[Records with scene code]
▼

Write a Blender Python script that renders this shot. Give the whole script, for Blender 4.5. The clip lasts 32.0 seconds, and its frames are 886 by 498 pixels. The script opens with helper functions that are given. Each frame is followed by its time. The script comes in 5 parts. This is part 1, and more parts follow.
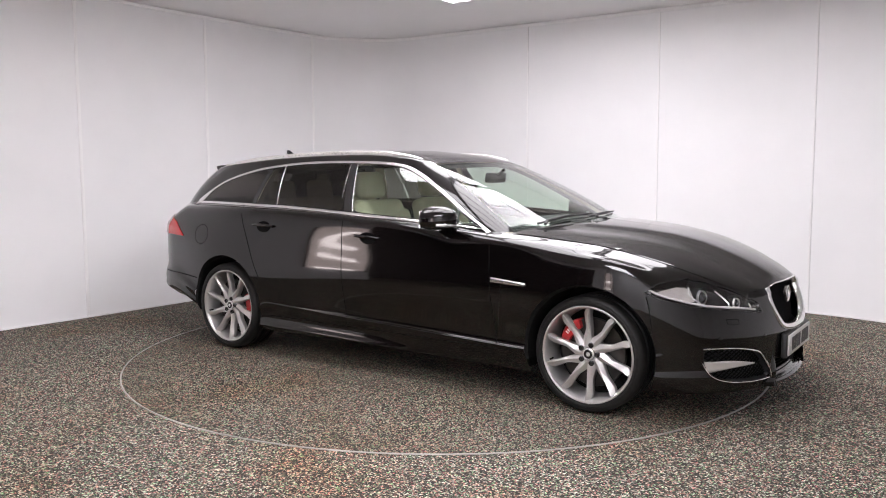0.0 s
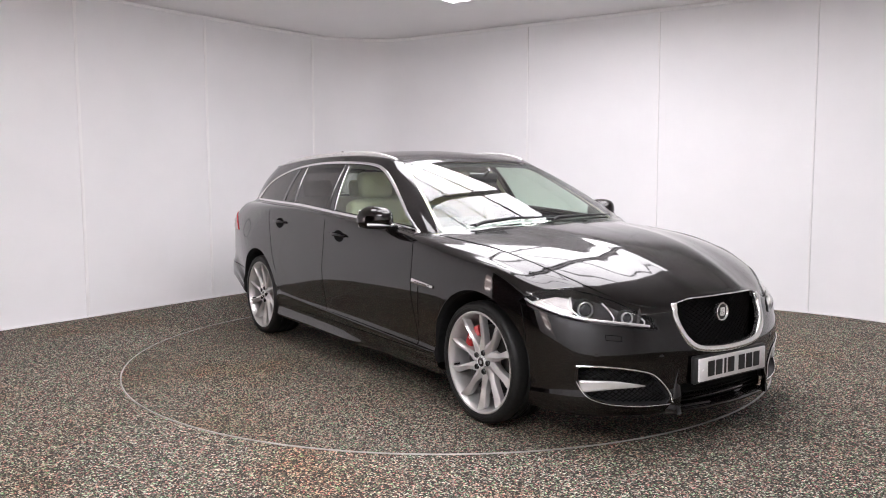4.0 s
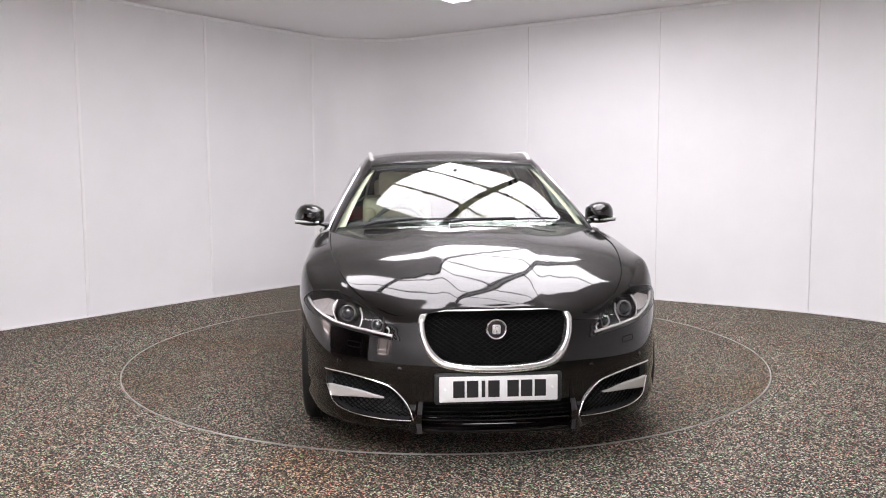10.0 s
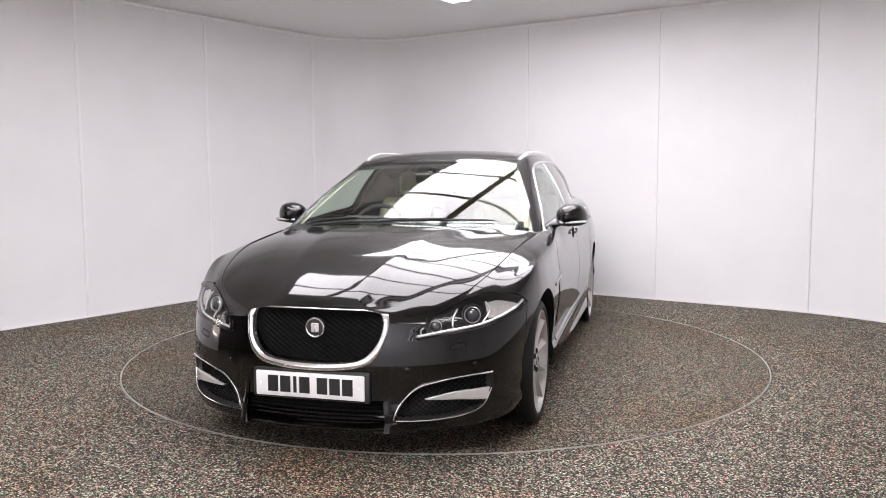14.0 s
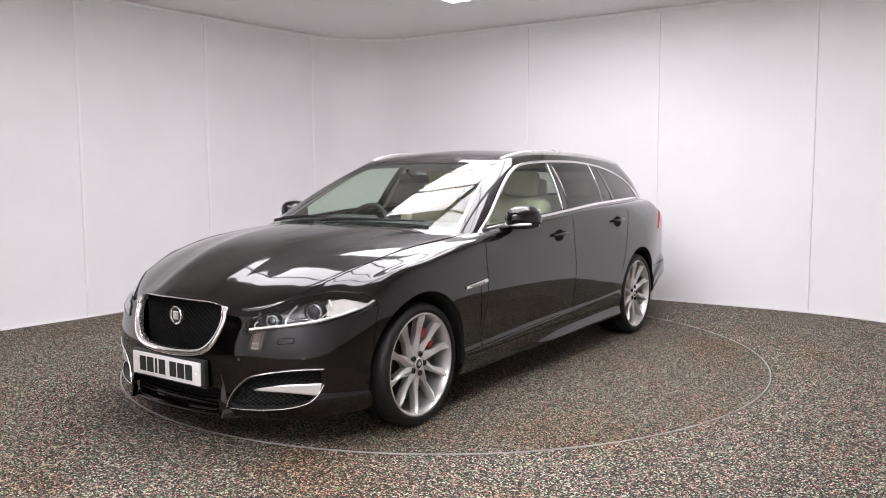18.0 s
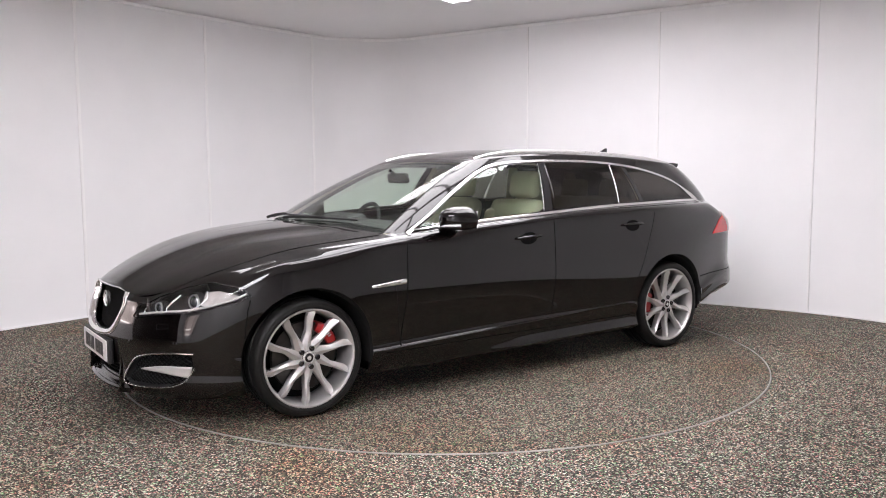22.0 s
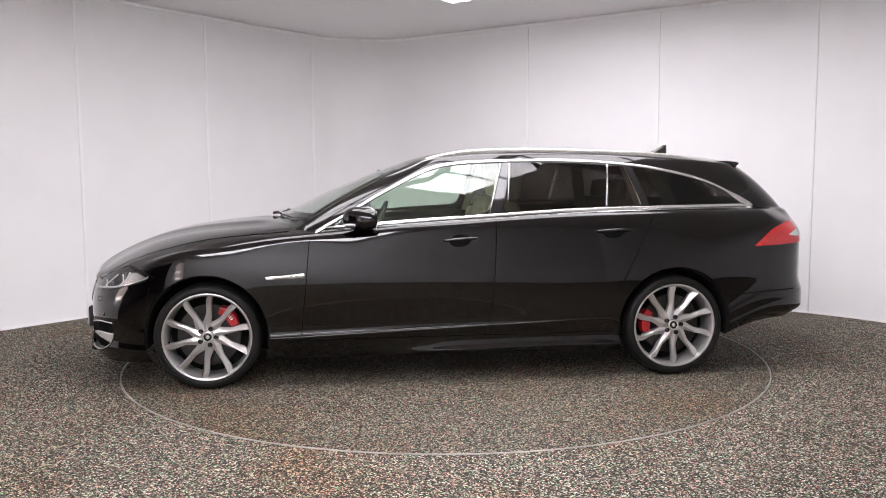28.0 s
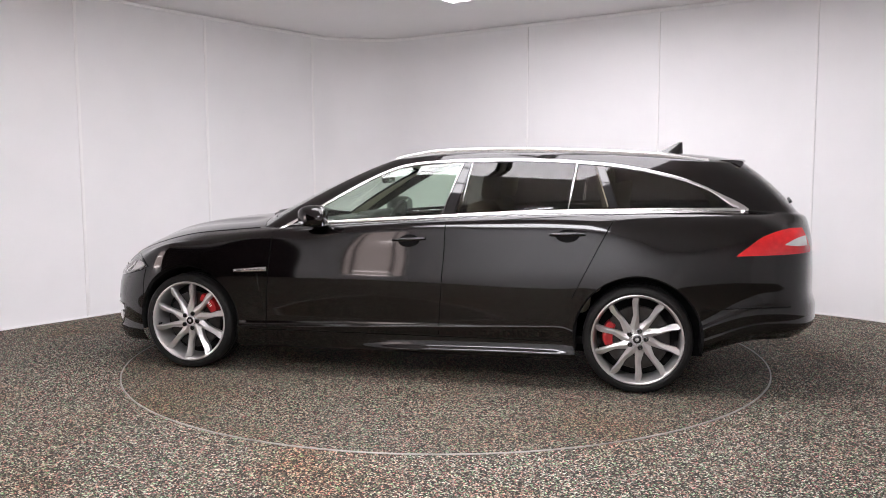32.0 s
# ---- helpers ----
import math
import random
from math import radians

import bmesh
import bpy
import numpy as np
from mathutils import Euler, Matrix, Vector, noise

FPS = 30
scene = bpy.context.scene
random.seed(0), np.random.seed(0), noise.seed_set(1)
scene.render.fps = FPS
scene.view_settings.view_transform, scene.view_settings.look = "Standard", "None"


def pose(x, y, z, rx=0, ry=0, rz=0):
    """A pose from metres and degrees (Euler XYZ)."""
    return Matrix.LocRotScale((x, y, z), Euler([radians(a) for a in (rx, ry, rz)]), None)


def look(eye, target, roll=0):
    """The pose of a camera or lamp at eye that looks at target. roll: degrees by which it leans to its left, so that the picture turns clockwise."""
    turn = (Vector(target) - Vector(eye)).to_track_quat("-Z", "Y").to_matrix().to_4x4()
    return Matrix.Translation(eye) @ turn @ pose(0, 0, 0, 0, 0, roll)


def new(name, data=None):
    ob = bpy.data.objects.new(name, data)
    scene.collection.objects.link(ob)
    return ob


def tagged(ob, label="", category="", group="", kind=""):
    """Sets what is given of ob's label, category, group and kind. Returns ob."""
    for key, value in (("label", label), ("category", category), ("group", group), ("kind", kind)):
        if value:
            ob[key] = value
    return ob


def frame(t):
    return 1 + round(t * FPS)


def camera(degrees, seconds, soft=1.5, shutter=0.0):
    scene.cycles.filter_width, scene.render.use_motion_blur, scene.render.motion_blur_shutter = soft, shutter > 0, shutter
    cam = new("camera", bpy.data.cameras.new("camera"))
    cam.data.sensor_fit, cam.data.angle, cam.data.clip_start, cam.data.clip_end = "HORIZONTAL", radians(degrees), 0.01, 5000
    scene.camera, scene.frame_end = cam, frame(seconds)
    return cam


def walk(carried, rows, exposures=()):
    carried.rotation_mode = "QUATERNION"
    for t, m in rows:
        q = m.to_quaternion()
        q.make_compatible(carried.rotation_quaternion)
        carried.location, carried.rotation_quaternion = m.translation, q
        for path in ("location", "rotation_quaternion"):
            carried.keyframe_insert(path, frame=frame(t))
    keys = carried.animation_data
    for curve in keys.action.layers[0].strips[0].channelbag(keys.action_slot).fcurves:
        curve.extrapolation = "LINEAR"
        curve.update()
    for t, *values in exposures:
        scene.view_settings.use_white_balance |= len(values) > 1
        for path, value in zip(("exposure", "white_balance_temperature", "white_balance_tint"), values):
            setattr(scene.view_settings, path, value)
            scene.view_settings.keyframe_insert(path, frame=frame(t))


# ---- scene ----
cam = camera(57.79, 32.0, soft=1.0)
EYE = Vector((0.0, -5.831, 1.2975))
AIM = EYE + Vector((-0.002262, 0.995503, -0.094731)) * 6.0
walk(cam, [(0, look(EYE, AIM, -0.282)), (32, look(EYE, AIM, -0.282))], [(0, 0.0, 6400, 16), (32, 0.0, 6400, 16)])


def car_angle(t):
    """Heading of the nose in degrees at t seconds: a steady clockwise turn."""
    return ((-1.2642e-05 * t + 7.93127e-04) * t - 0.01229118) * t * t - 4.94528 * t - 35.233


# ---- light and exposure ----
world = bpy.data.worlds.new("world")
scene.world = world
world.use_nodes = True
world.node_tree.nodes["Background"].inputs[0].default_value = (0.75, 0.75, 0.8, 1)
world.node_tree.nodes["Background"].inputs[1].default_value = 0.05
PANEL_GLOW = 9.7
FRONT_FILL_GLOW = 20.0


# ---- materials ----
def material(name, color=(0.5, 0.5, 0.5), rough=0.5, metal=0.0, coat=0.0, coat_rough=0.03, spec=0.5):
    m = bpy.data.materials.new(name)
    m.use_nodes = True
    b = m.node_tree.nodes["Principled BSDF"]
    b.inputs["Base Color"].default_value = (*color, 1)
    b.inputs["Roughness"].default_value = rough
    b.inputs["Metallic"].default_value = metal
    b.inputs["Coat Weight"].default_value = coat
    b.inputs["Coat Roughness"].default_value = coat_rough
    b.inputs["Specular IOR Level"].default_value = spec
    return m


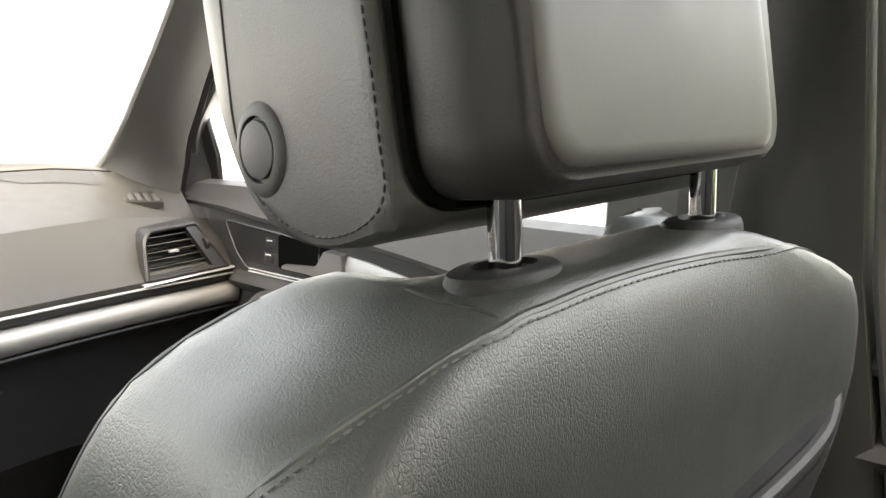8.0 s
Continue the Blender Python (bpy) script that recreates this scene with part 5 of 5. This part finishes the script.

▲

**Your instructions:**
Strip the images and reproduce the remaining records precisely.

**Correct result:**
Write a Blender Python script that renders this shot. Give the whole script, for Blender 4.5. The clip lasts 32.0 seconds, and its frames are 886 by 498 pixels. The script opens with helper functions that are given. Each frame is followed by its time. The script comes in 5 parts. This is part 1, and more parts follow.
0.0 s
4.0 s
10.0 s
14.0 s
18.0 s
22.0 s
28.0 s
32.0 s
# ---- helpers ----
import math
import random
from math import radians

import bmesh
import bpy
import numpy as np
from mathutils import Euler, Matrix, Vector, noise

FPS = 30
scene = bpy.context.scene
random.seed(0), np.random.seed(0), noise.seed_set(1)
scene.render.fps = FPS
scene.view_settings.view_transform, scene.view_settings.look = "Standard", "None"


def pose(x, y, z, rx=0, ry=0, rz=0):
    """A pose from metres and degrees (Euler XYZ)."""
    return Matrix.LocRotScale((x, y, z), Euler([radians(a) for a in (rx, ry, rz)]), None)


def look(eye, target, roll=0):
    """The pose of a camera or lamp at eye that looks at target. roll: degrees by which it leans to its left, so that the picture turns clockwise."""
    turn = (Vector(target) - Vector(eye)).to_track_quat("-Z", "Y").to_matrix().to_4x4()
    return Matrix.Translation(eye) @ turn @ pose(0, 0, 0, 0, 0, roll)


def new(name, data=None):
    ob = bpy.data.objects.new(name, data)
    scene.collection.objects.link(ob)
    return ob


def tagged(ob, label="", category="", group="", kind=""):
    """Sets what is given of ob's label, category, group and kind. Returns ob."""
    for key, value in (("label", label), ("category", category), ("group", group), ("kind", kind)):
        if value:
            ob[key] = value
    return ob


def frame(t):
    return 1 + round(t * FPS)


def camera(degrees, seconds, soft=1.5, shutter=0.0):
    scene.cycles.filter_width, scene.render.use_motion_blur, scene.render.motion_blur_shutter = soft, shutter > 0, shutter
    cam = new("camera", bpy.data.cameras.new("camera"))
    cam.data.sensor_fit, cam.data.angle, cam.data.clip_start, cam.data.clip_end = "HORIZONTAL", radians(degrees), 0.01, 5000
    scene.camera, scene.frame_end = cam, frame(seconds)
    return cam


def walk(carried, rows, exposures=()):
    carried.rotation_mode = "QUATERNION"
    for t, m in rows:
        q = m.to_quaternion()
        q.make_compatible(carried.rotation_quaternion)
        carried.location, carried.rotation_quaternion = m.translation, q
        for path in ("location", "rotation_quaternion"):
            carried.keyframe_insert(path, frame=frame(t))
    keys = carried.animation_data
    for curve in keys.action.layers[0].strips[0].channelbag(keys.action_slot).fcurves:
        curve.extrapolation = "LINEAR"
        curve.update()
    for t, *values in exposures:
        scene.view_settings.use_white_balance |= len(values) > 1
        for path, value in zip(("exposure", "white_balance_temperature", "white_balance_tint"), values):
            setattr(scene.view_settings, path, value)
            scene.view_settings.keyframe_insert(path, frame=frame(t))


# ---- scene ----
cam = camera(57.79, 32.0, soft=1.0)
EYE = Vector((0.0, -5.831, 1.2975))
AIM = EYE + Vector((-0.002262, 0.995503, -0.094731)) * 6.0
walk(cam, [(0, look(EYE, AIM, -0.282)), (32, look(EYE, AIM, -0.282))], [(0, 0.0, 6400, 16), (32, 0.0, 6400, 16)])


def car_angle(t):
    """Heading of the nose in degrees at t seconds: a steady clockwise turn."""
    return ((-1.2642e-05 * t + 7.93127e-04) * t - 0.01229118) * t * t - 4.94528 * t - 35.233


# ---- light and exposure ----
world = bpy.data.worlds.new("world")
scene.world = world
world.use_nodes = True
world.node_tree.nodes["Background"].inputs[0].default_value = (0.75, 0.75, 0.8, 1)
world.node_tree.nodes["Background"].inputs[1].default_value = 0.05
PANEL_GLOW = 9.7
FRONT_FILL_GLOW = 20.0


# ---- materials ----
def material(name, color=(0.5, 0.5, 0.5), rough=0.5, metal=0.0, coat=0.0, coat_rough=0.03, spec=0.5):
    m = bpy.data.materials.new(name)
    m.use_nodes = True
    b = m.node_tree.nodes["Principled BSDF"]
    b.inputs["Base Color"].default_value = (*color, 1)
    b.inputs["Roughness"].default_value = rough
    b.inputs["Metallic"].default_value = metal
    b.inputs["Coat Weight"].default_value = coat
    b.inputs["Coat Roughness"].default_value = coat_rough
    b.inputs["Specular IOR Level"].default_value = spec
    return m


8.0 s
Continue the Blender Python (bpy) script that recreates this scene with part 5 of 5. This part finishes the script.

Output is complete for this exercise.